>> START

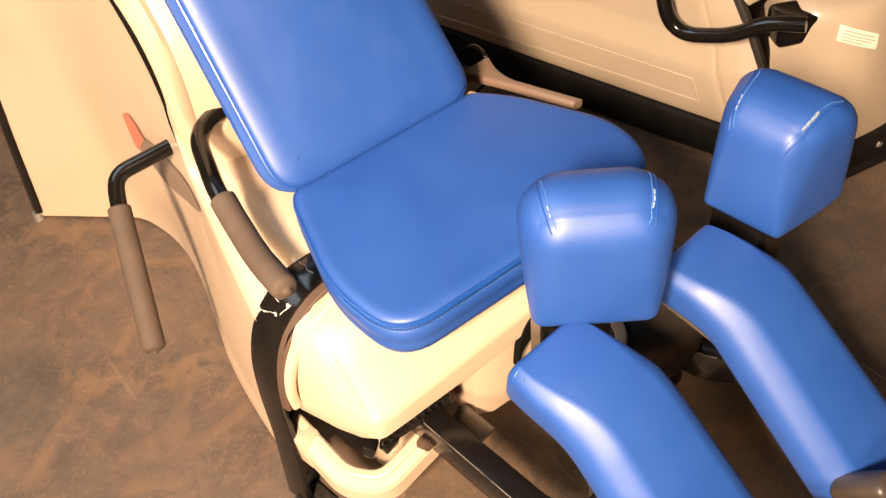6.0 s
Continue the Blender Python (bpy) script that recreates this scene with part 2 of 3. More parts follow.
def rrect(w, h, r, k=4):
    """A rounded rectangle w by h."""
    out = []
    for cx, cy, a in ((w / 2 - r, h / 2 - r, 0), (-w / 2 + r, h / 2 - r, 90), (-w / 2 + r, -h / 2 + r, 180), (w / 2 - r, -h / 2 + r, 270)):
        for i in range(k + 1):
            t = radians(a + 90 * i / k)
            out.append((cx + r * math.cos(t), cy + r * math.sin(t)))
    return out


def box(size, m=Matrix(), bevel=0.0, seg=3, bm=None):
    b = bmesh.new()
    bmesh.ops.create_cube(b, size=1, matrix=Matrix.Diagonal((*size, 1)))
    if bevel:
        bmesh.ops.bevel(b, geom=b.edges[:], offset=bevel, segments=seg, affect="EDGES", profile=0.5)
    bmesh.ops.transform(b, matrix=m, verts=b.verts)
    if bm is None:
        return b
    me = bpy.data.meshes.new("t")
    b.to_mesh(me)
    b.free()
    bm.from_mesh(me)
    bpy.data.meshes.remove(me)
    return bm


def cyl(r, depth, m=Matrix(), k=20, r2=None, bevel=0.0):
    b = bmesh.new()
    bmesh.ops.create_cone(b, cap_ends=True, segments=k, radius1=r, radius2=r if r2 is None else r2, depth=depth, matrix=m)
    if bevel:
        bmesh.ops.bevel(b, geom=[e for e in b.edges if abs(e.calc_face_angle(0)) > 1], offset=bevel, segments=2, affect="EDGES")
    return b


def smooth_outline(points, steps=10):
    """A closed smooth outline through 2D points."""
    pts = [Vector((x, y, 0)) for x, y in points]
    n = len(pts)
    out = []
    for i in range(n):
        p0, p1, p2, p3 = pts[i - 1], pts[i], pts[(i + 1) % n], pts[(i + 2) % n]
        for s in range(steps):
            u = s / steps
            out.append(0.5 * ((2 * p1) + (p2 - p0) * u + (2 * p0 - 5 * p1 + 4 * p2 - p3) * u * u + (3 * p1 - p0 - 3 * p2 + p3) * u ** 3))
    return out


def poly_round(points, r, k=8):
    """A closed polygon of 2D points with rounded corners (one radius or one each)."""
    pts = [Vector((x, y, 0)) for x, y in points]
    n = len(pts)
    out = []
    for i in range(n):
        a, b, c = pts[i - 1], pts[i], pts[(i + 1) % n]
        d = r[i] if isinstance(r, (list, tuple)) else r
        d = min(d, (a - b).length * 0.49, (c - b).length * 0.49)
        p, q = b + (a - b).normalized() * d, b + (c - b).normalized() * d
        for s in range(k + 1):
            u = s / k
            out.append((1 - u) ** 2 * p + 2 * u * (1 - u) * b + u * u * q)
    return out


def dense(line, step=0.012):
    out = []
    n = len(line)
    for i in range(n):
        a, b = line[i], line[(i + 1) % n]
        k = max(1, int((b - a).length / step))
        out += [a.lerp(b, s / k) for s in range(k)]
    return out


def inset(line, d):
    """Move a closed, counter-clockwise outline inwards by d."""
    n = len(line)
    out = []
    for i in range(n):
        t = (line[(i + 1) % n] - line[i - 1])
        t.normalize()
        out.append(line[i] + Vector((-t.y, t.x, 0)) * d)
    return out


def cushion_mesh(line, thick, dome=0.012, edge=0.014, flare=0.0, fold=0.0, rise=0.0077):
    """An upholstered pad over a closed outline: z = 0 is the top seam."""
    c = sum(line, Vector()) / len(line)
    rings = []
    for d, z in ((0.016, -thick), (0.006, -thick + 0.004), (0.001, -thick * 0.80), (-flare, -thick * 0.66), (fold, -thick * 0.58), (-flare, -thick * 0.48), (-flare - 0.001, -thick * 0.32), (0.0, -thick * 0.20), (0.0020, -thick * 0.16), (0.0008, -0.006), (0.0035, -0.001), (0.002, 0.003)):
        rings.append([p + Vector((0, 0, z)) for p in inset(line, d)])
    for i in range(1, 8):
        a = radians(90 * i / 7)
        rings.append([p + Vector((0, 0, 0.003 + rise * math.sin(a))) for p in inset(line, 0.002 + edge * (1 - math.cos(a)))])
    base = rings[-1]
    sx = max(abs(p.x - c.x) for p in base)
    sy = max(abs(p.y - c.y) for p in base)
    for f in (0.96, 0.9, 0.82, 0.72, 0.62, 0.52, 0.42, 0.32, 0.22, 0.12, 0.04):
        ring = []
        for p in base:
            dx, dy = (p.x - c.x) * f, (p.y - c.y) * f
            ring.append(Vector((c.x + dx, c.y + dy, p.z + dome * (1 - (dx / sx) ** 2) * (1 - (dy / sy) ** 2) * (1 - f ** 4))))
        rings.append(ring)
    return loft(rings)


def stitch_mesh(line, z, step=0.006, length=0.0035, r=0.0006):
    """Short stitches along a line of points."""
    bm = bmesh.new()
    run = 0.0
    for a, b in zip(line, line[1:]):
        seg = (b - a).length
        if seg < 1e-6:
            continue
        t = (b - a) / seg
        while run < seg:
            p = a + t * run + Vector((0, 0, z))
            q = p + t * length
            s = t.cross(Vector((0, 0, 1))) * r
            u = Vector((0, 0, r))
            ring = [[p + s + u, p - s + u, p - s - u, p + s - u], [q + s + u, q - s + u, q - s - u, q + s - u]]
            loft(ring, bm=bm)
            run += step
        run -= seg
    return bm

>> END

Problem statement »
Reproduce the material word for word. Any pictures should be left out of the copy.

Exercise response »
6.0 s
Continue the Blender Python (bpy) script that recreates this scene with part 2 of 3. More parts follow.
def rrect(w, h, r, k=4):
    """A rounded rectangle w by h."""
    out = []
    for cx, cy, a in ((w / 2 - r, h / 2 - r, 0), (-w / 2 + r, h / 2 - r, 90), (-w / 2 + r, -h / 2 + r, 180), (w / 2 - r, -h / 2 + r, 270)):
        for i in range(k + 1):
            t = radians(a + 90 * i / k)
            out.append((cx + r * math.cos(t), cy + r * math.sin(t)))
    return out


def box(size, m=Matrix(), bevel=0.0, seg=3, bm=None):
    b = bmesh.new()
    bmesh.ops.create_cube(b, size=1, matrix=Matrix.Diagonal((*size, 1)))
    if bevel:
        bmesh.ops.bevel(b, geom=b.edges[:], offset=bevel, segments=seg, affect="EDGES", profile=0.5)
    bmesh.ops.transform(b, matrix=m, verts=b.verts)
    if bm is None:
        return b
    me = bpy.data.meshes.new("t")
    b.to_mesh(me)
    b.free()
    bm.from_mesh(me)
    bpy.data.meshes.remove(me)
    return bm


def cyl(r, depth, m=Matrix(), k=20, r2=None, bevel=0.0):
    b = bmesh.new()
    bmesh.ops.create_cone(b, cap_ends=True, segments=k, radius1=r, radius2=r if r2 is None else r2, depth=depth, matrix=m)
    if bevel:
        bmesh.ops.bevel(b, geom=[e for e in b.edges if abs(e.calc_face_angle(0)) > 1], offset=bevel, segments=2, affect="EDGES")
    return b


def smooth_outline(points, steps=10):
    """A closed smooth outline through 2D points."""
    pts = [Vector((x, y, 0)) for x, y in points]
    n = len(pts)
    out = []
    for i in range(n):
        p0, p1, p2, p3 = pts[i - 1], pts[i], pts[(i + 1) % n], pts[(i + 2) % n]
        for s in range(steps):
            u = s / steps
            out.append(0.5 * ((2 * p1) + (p2 - p0) * u + (2 * p0 - 5 * p1 + 4 * p2 - p3) * u * u + (3 * p1 - p0 - 3 * p2 + p3) * u ** 3))
    return out


def poly_round(points, r, k=8):
    """A closed polygon of 2D points with rounded corners (one radius or one each)."""
    pts = [Vector((x, y, 0)) for x, y in points]
    n = len(pts)
    out = []
    for i in range(n):
        a, b, c = pts[i - 1], pts[i], pts[(i + 1) % n]
        d = r[i] if isinstance(r, (list, tuple)) else r
        d = min(d, (a - b).length * 0.49, (c - b).length * 0.49)
        p, q = b + (a - b).normalized() * d, b + (c - b).normalized() * d
        for s in range(k + 1):
            u = s / k
            out.append((1 - u) ** 2 * p + 2 * u * (1 - u) * b + u * u * q)
    return out


def dense(line, step=0.012):
    out = []
    n = len(line)
    for i in range(n):
        a, b = line[i], line[(i + 1) % n]
        k = max(1, int((b - a).length / step))
        out += [a.lerp(b, s / k) for s in range(k)]
    return out


def inset(line, d):
    """Move a closed, counter-clockwise outline inwards by d."""
    n = len(line)
    out = []
    for i in range(n):
        t = (line[(i + 1) % n] - line[i - 1])
        t.normalize()
        out.append(line[i] + Vector((-t.y, t.x, 0)) * d)
    return out


def cushion_mesh(line, thick, dome=0.012, edge=0.014, flare=0.0, fold=0.0, rise=0.0077):
    """An upholstered pad over a closed outline: z = 0 is the top seam."""
    c = sum(line, Vector()) / len(line)
    rings = []
    for d, z in ((0.016, -thick), (0.006, -thick + 0.004), (0.001, -thick * 0.80), (-flare, -thick * 0.66), (fold, -thick * 0.58), (-flare, -thick * 0.48), (-flare - 0.001, -thick * 0.32), (0.0, -thick * 0.20), (0.0020, -thick * 0.16), (0.0008, -0.006), (0.0035, -0.001), (0.002, 0.003)):
        rings.append([p + Vector((0, 0, z)) for p in inset(line, d)])
    for i in range(1, 8):
        a = radians(90 * i / 7)
        rings.append([p + Vector((0, 0, 0.003 + rise * math.sin(a))) for p in inset(line, 0.002 + edge * (1 - math.cos(a)))])
    base = rings[-1]
    sx = max(abs(p.x - c.x) for p in base)
    sy = max(abs(p.y - c.y) for p in base)
    for f in (0.96, 0.9, 0.82, 0.72, 0.62, 0.52, 0.42, 0.32, 0.22, 0.12, 0.04):
        ring = []
        for p in base:
            dx, dy = (p.x - c.x) * f, (p.y - c.y) * f
            ring.append(Vector((c.x + dx, c.y + dy, p.z + dome * (1 - (dx / sx) ** 2) * (1 - (dy / sy) ** 2) * (1 - f ** 4))))
        rings.append(ring)
    return loft(rings)


def stitch_mesh(line, z, step=0.006, length=0.0035, r=0.0006):
    """Short stitches along a line of points."""
    bm = bmesh.new()
    run = 0.0
    for a, b in zip(line, line[1:]):
        seg = (b - a).length
        if seg < 1e-6:
            continue
        t = (b - a) / seg
        while run < seg:
            p = a + t * run + Vector((0, 0, z))
            q = p + t * length
            s = t.cross(Vector((0, 0, 1))) * r
            u = Vector((0, 0, r))
            ring = [[p + s + u, p - s + u, p - s - u, p + s - u], [q + s + u, q - s + u, q - s - u, q + s - u]]
            loft(ring, bm=bm)
            run += step
        run -= seg
    return bm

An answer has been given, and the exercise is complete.